The net result of the big round table with every senior dev in attendance was "John" spent an hour trying to deflect us from the topic at hand, 30 minutes pretending to listen to us, then within two days it was back to, "I want you to tell the teams to go back and rename all the DTO objects they've created".

In the end I just left. There's no point fighting that kind of environment. Someone hires "John" and is happy with what they do.

1 comments

I haven’t worked with Java in over a decade. What is the rationale for not allowing newer language features?

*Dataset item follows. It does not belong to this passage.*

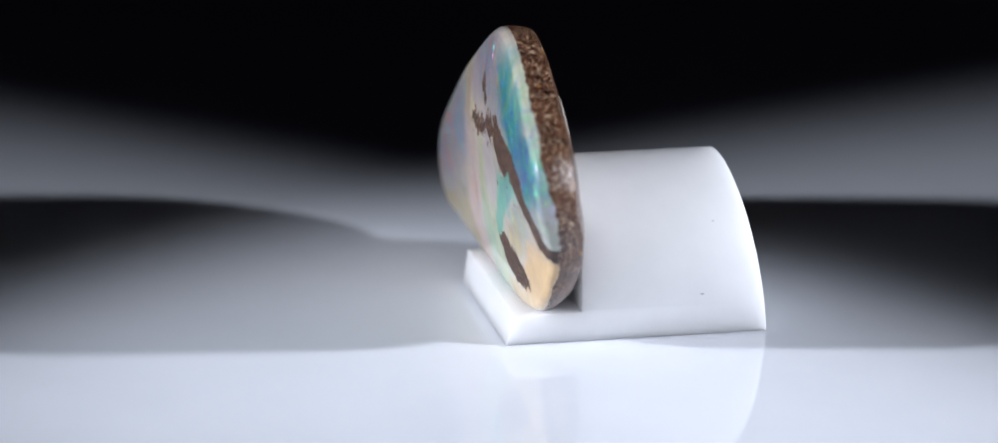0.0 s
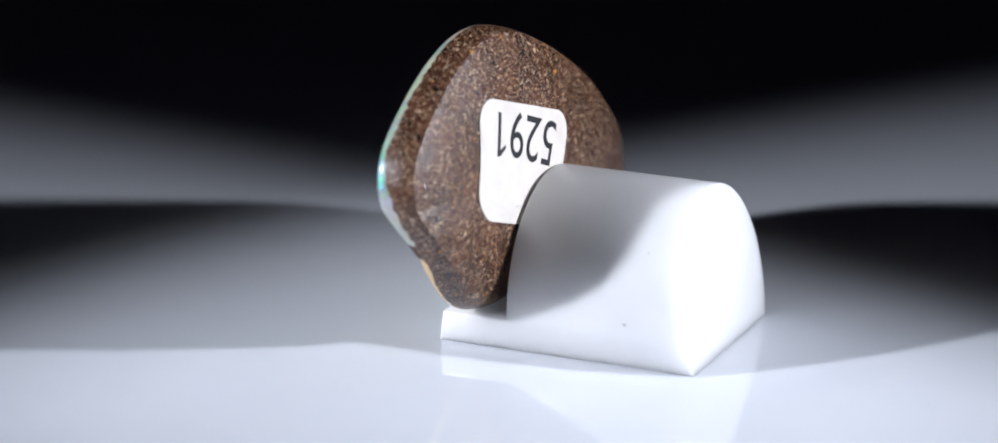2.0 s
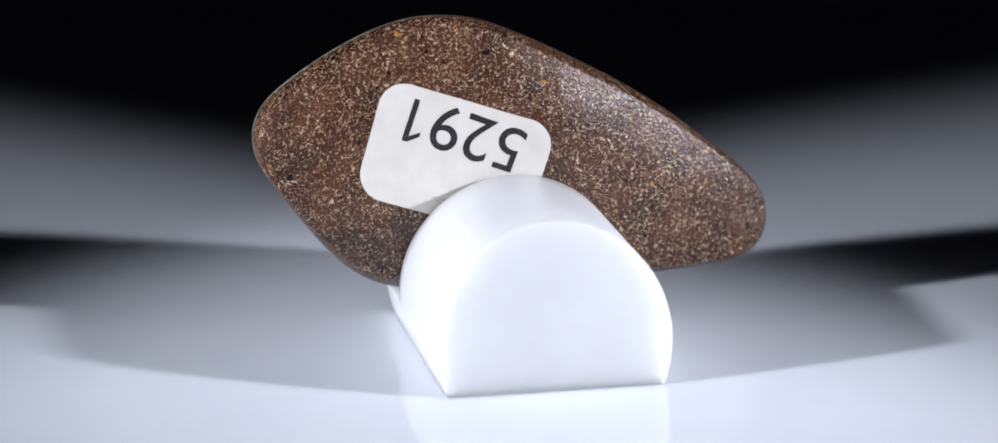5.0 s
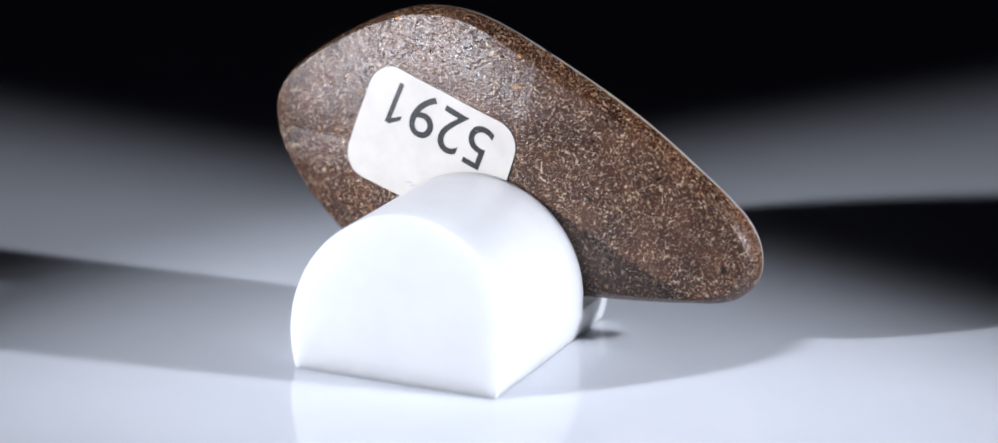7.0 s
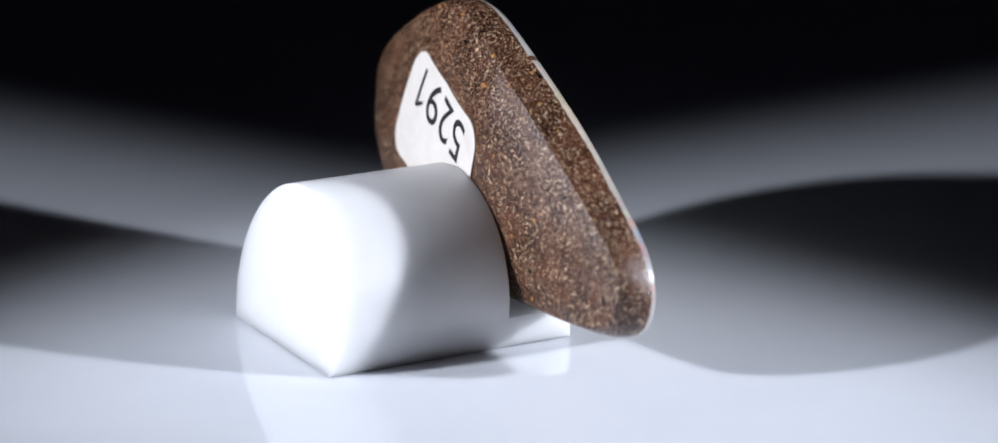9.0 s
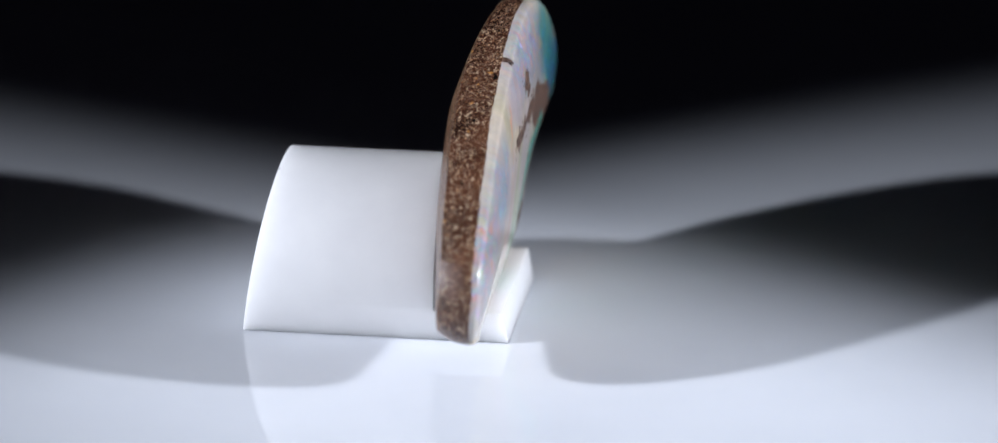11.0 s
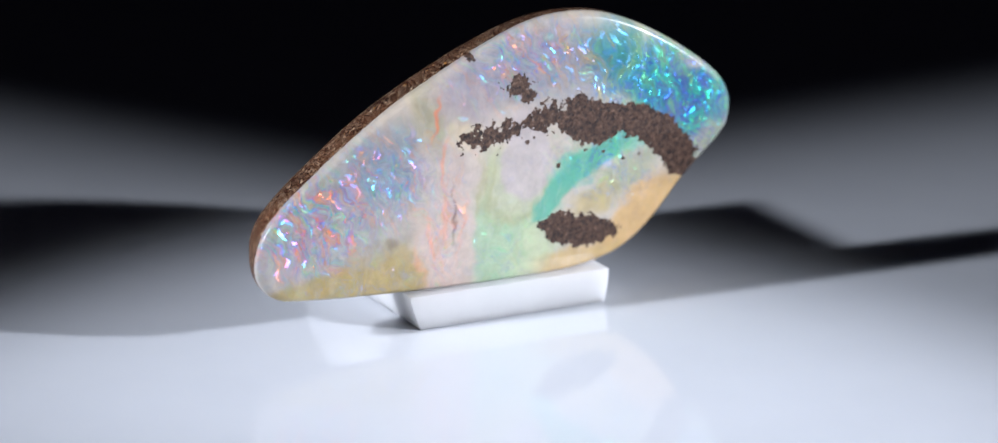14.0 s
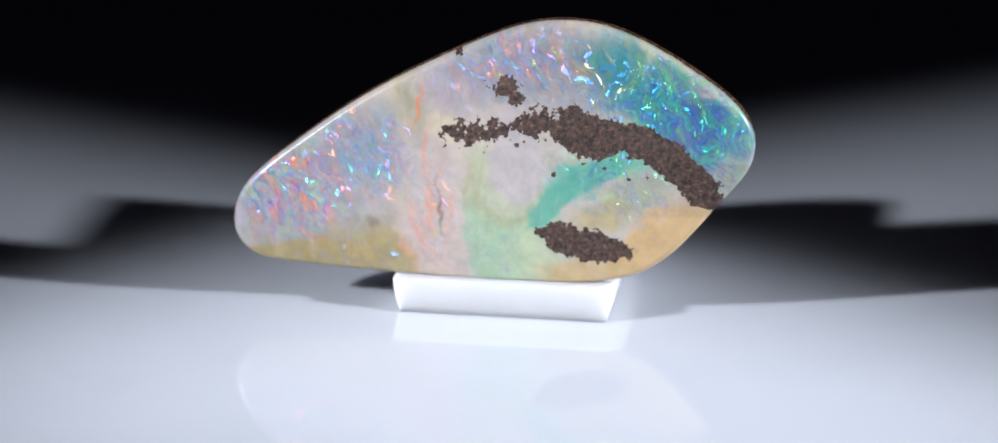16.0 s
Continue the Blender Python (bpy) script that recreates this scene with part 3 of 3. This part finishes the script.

Thanks in advance!
> What is the rationale for not allowing newer language features?

"They aren't proven"

"They aren't mature enough"

"They are bloat"

"They make the code too complex"

"They don't scale"

"They are slow"

"They make it hard to read the code"

"The language vendor might pull the plug on them"

"They have bugs"

"They aren't any easier than <MY_WAY>"

If you read between the lines, people that object to new language features are almost always doing it for a single reason, which they may not even admit to themselves:

"I'm not a competent enough developer to understand the language feature, so nobody should use the feature"

In this context, the rationale was little more than this being the last version in which "John" had done significant day-to-day programming, and therefore felt informed enough to interfere with on a daily basis. My personal take was that a lot of the negative behaviour was being unable to "let go" and accept no longer feeling like the best programmer in the organisation.